Problem details:
Read the material below. Count the lines containing "location" and give that count alone.

Records with scene code:
::::

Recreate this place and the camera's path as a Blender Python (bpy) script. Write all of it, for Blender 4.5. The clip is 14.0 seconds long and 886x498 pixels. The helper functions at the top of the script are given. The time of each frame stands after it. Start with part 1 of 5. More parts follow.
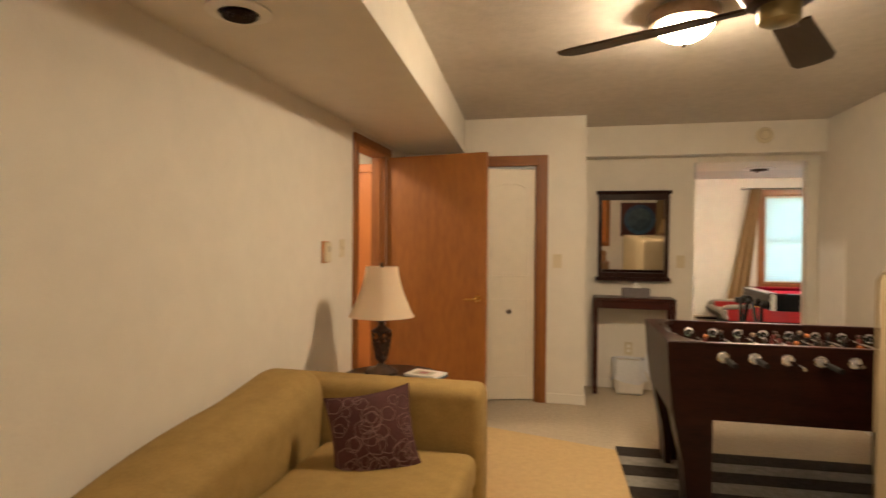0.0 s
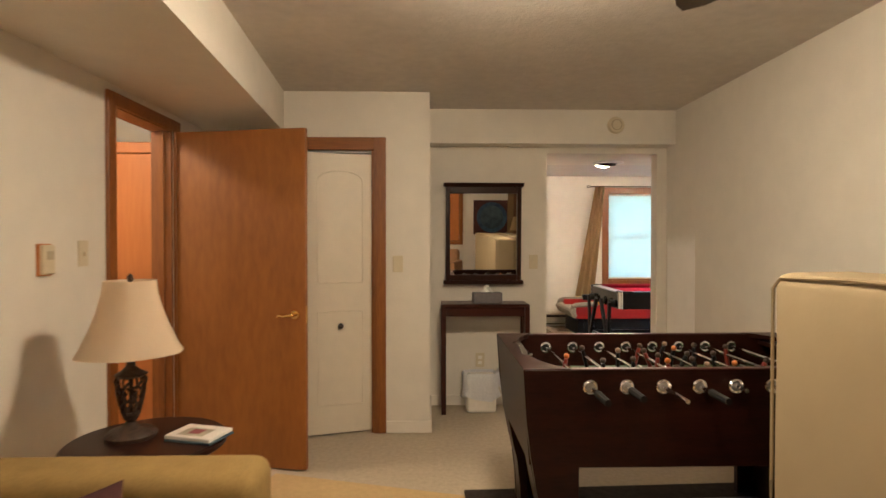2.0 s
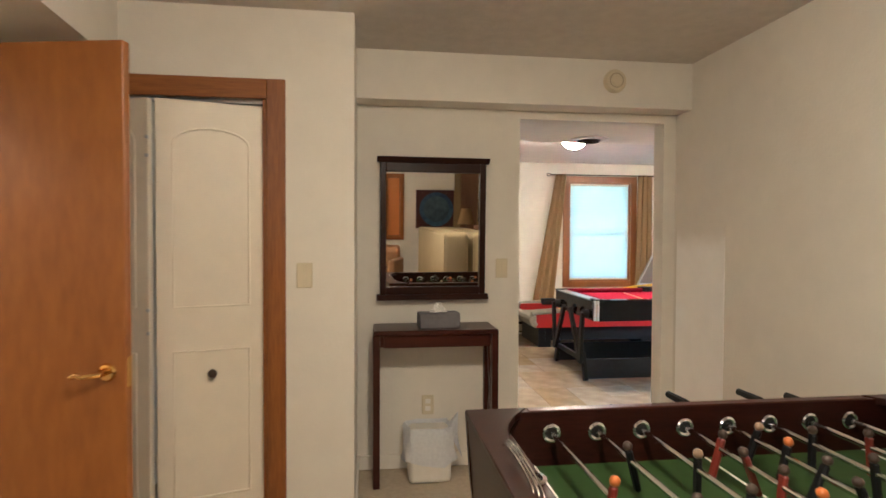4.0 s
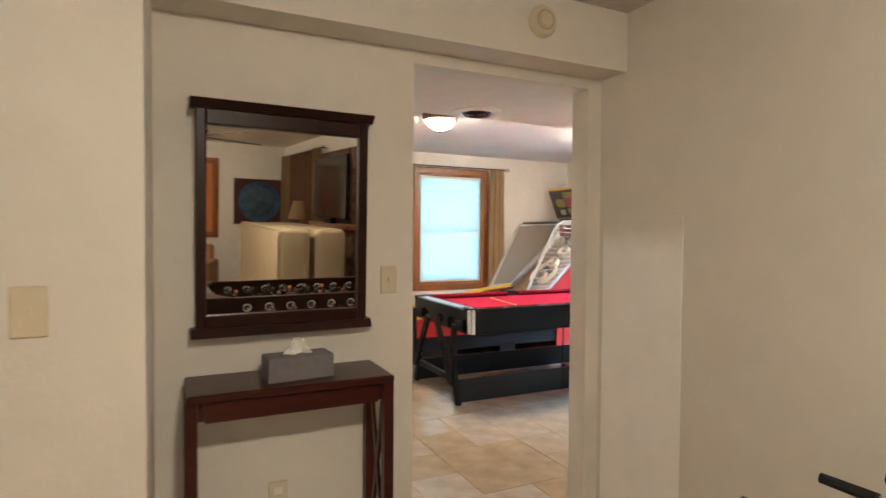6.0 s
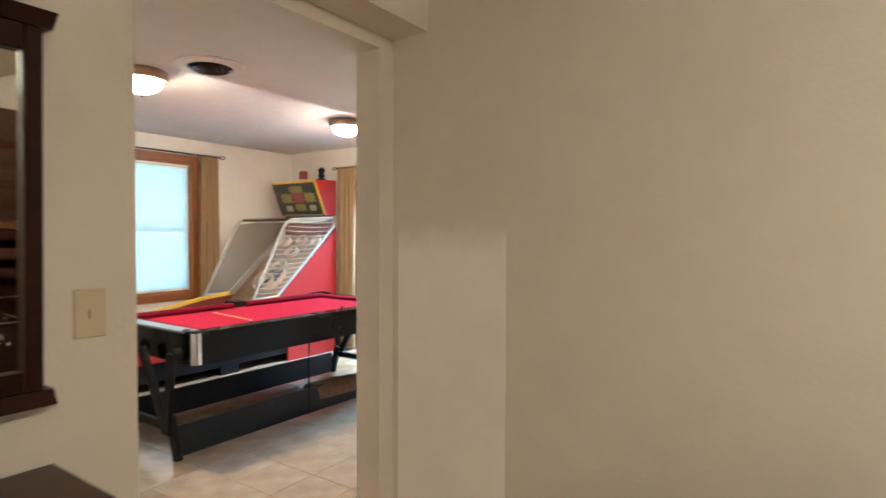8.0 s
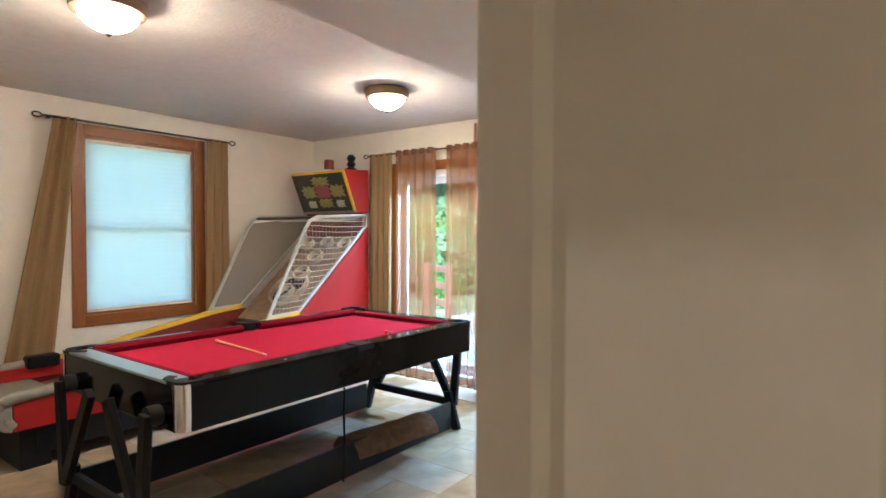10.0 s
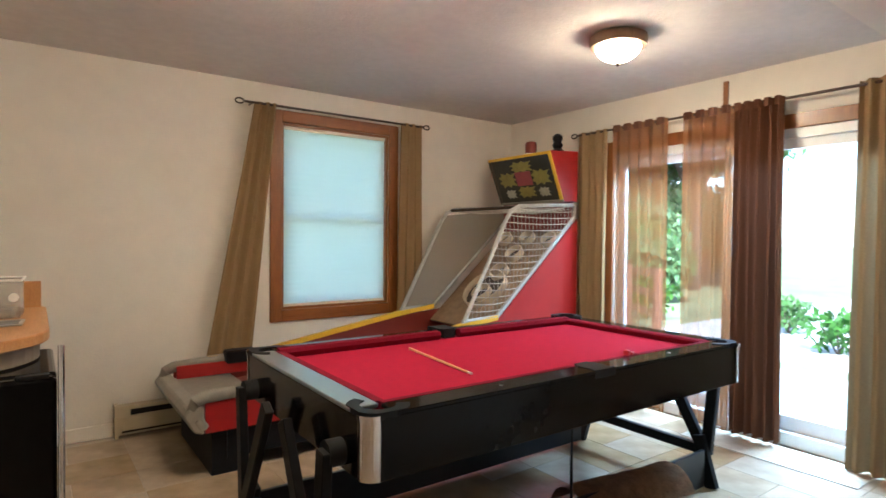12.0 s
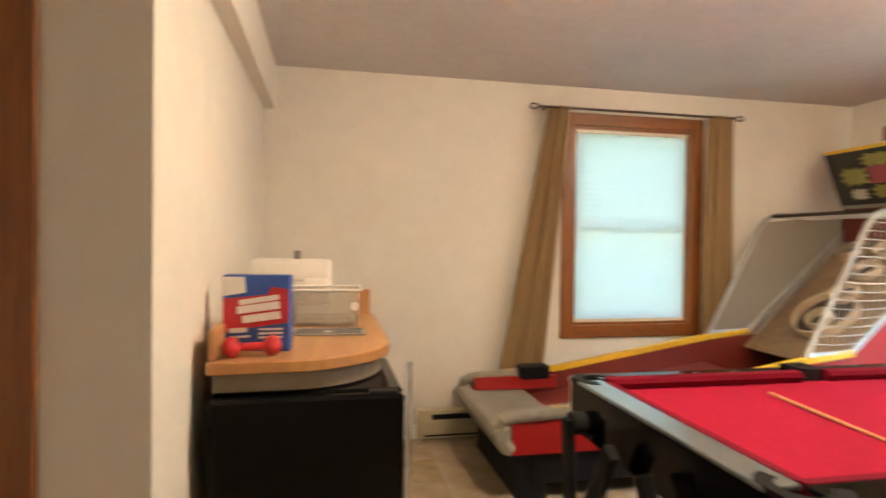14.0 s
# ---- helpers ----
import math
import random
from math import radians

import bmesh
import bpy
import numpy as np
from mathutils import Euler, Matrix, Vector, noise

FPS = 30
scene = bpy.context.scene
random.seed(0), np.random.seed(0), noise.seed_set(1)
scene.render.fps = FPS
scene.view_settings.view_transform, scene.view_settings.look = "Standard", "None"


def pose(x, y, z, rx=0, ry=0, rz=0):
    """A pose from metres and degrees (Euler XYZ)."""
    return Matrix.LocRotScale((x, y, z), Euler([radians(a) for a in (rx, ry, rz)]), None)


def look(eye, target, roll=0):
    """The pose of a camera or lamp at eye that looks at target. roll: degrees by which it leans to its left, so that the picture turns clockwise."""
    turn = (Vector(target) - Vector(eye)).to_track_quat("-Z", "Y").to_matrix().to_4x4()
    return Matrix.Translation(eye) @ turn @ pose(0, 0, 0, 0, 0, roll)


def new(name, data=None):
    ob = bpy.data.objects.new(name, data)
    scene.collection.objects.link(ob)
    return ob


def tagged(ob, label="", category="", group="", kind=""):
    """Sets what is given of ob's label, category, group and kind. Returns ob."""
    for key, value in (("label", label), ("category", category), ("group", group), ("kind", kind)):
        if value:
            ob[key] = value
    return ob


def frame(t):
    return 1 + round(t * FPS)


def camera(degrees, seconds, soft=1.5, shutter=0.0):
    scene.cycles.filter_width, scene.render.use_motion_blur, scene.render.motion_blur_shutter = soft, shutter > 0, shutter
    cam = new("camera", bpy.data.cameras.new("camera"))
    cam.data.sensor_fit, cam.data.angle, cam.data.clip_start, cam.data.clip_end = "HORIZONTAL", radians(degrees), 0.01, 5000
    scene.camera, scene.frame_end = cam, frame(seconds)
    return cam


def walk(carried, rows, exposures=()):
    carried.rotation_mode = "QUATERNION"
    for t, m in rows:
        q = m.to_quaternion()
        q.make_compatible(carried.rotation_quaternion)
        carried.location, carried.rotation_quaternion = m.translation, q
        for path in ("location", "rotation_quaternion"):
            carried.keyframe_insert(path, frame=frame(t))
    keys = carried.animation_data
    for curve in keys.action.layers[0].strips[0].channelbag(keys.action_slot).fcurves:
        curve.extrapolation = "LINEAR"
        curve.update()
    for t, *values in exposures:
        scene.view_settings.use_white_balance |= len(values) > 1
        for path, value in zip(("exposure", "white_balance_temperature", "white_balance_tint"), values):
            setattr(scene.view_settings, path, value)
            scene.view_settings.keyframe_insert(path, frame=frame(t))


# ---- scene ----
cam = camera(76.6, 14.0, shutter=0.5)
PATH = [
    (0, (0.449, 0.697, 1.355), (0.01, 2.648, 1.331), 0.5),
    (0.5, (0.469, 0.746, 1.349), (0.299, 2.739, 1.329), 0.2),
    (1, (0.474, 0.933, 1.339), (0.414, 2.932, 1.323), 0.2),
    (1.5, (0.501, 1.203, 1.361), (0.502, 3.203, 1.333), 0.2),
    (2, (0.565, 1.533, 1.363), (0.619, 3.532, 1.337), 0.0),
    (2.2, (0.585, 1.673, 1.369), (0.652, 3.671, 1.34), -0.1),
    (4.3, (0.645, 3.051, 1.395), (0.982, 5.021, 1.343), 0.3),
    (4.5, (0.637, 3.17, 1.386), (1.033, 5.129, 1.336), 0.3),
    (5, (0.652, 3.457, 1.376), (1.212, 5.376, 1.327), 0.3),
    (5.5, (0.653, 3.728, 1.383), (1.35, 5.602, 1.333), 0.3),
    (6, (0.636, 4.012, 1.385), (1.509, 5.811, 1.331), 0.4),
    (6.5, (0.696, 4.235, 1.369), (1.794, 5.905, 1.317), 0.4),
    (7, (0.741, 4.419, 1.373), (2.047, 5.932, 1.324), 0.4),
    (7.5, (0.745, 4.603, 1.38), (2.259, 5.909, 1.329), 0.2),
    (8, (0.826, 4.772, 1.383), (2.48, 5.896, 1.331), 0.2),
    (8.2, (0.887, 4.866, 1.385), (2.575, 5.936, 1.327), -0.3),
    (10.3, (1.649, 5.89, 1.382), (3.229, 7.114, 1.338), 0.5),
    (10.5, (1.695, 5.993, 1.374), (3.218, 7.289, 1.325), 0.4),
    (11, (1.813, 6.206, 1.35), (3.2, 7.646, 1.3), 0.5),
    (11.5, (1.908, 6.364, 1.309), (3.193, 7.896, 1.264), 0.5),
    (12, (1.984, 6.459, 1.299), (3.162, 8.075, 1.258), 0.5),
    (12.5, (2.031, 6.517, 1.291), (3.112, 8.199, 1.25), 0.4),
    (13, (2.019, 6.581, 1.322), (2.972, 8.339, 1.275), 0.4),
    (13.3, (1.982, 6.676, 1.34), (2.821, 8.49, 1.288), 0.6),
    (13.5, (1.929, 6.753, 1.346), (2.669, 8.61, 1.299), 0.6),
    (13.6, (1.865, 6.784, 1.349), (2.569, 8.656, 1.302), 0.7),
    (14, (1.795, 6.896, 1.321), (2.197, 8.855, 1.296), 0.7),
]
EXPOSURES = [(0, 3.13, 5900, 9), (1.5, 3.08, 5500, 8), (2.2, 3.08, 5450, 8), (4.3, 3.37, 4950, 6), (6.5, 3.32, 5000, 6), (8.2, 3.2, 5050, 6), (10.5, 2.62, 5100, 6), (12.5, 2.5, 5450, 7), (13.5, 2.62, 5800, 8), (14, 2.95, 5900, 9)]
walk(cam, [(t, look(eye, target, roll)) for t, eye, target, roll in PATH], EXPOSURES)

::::

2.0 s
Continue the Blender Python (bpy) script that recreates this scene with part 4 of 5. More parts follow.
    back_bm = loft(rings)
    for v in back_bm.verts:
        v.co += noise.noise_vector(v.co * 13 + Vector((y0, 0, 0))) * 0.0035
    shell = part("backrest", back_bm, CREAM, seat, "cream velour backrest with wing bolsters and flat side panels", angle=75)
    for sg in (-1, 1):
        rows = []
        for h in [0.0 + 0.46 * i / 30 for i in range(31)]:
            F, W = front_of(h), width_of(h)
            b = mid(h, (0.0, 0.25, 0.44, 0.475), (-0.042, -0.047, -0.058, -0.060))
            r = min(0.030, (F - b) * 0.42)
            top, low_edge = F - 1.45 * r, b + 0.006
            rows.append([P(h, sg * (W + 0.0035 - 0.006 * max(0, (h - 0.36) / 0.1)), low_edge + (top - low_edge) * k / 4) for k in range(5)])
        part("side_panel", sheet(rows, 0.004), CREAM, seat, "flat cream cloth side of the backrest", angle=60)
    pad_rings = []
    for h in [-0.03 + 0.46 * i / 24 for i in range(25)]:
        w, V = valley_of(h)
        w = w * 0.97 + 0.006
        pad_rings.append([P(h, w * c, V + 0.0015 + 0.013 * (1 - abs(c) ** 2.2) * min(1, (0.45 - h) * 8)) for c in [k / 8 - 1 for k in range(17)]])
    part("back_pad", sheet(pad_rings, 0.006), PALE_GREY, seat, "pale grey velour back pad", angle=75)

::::

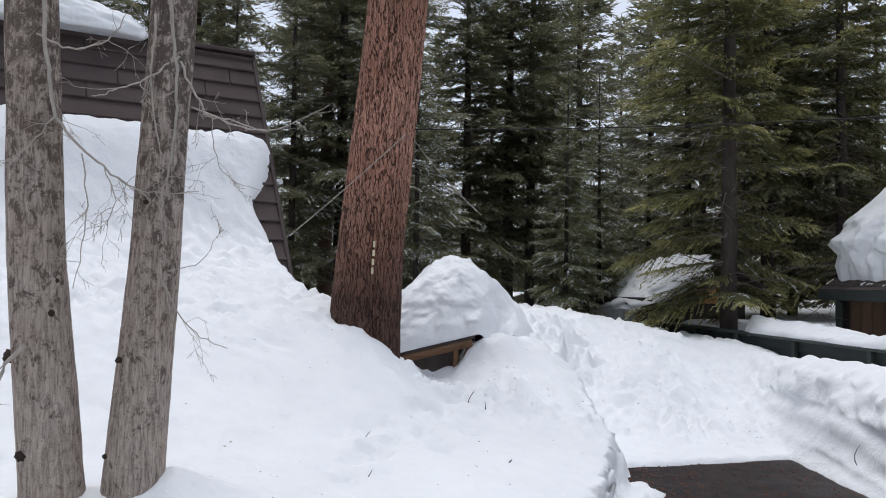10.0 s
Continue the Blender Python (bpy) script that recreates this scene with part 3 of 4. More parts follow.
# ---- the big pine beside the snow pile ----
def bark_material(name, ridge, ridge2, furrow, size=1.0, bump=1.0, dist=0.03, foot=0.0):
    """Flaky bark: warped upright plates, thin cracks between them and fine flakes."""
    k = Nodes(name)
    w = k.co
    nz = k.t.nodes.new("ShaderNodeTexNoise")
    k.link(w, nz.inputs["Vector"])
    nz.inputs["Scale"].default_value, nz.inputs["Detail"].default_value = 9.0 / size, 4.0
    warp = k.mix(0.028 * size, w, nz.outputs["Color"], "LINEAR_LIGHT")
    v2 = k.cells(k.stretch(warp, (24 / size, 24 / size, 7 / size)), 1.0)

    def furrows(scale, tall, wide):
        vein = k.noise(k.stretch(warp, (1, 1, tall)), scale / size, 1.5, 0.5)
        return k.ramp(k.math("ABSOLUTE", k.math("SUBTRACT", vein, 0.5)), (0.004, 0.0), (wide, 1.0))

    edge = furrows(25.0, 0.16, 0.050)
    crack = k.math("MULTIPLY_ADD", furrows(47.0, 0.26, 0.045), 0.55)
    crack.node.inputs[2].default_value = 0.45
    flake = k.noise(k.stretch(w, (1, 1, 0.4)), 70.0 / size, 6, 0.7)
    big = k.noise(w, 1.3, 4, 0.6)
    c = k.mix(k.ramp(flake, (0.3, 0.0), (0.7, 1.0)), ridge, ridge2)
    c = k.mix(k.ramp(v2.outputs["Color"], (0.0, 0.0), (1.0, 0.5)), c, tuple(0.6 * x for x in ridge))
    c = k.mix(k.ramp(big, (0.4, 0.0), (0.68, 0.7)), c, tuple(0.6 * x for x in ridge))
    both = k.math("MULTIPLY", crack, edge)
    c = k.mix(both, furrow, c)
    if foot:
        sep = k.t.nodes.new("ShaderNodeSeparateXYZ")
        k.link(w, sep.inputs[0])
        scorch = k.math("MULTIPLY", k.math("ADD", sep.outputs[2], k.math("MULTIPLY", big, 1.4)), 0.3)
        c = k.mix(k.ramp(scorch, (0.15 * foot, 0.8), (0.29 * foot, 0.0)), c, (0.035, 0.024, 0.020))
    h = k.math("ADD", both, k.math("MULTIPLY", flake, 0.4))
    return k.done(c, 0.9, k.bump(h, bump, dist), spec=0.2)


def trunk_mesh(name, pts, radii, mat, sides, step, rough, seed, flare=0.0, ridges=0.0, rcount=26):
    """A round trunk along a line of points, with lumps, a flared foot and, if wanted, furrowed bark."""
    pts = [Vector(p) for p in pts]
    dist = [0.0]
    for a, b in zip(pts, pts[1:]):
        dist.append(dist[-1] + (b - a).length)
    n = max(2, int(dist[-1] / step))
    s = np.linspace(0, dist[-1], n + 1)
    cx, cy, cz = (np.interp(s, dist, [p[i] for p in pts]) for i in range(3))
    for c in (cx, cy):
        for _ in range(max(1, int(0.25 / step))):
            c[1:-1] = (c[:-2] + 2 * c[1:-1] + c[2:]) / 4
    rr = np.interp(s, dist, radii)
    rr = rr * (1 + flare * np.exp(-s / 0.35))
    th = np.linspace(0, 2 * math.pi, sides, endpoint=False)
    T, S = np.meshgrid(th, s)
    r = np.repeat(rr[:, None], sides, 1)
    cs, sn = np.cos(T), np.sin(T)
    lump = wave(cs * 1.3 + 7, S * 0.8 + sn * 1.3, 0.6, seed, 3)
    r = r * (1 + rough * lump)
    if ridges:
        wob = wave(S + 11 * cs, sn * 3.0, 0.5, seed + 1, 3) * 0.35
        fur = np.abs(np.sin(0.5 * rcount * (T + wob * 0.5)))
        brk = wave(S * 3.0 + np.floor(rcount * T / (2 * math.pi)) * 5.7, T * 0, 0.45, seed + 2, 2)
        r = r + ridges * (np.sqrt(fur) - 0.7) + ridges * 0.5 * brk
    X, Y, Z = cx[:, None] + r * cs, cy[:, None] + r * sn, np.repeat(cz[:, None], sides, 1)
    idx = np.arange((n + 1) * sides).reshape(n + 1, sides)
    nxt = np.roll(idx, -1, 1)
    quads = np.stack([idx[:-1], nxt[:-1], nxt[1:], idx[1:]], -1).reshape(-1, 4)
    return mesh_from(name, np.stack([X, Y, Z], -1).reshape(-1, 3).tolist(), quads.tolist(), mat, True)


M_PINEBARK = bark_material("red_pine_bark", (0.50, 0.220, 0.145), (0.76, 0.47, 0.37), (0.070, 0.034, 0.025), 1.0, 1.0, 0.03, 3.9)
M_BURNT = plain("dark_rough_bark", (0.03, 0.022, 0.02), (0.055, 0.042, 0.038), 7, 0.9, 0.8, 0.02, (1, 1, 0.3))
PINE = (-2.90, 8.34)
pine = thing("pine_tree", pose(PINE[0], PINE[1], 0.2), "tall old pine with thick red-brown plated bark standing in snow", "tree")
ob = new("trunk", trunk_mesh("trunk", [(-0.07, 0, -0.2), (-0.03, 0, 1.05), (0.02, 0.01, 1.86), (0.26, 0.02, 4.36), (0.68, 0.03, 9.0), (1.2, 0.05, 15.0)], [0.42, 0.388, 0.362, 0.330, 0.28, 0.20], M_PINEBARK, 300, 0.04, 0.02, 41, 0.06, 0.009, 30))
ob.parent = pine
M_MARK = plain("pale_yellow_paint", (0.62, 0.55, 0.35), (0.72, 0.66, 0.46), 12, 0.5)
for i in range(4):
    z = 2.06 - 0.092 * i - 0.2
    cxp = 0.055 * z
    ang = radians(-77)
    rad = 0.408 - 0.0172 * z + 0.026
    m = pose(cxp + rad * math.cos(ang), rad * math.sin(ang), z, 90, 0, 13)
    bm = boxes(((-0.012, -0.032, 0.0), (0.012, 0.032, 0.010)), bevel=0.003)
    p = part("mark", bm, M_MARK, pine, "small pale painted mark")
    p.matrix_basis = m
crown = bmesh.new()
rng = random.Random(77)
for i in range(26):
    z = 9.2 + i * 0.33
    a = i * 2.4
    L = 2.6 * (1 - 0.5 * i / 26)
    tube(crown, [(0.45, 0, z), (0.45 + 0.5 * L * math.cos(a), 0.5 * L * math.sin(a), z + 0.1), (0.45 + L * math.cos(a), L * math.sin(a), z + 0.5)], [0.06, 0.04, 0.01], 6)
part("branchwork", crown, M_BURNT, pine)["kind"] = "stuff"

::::

Exercise response:
2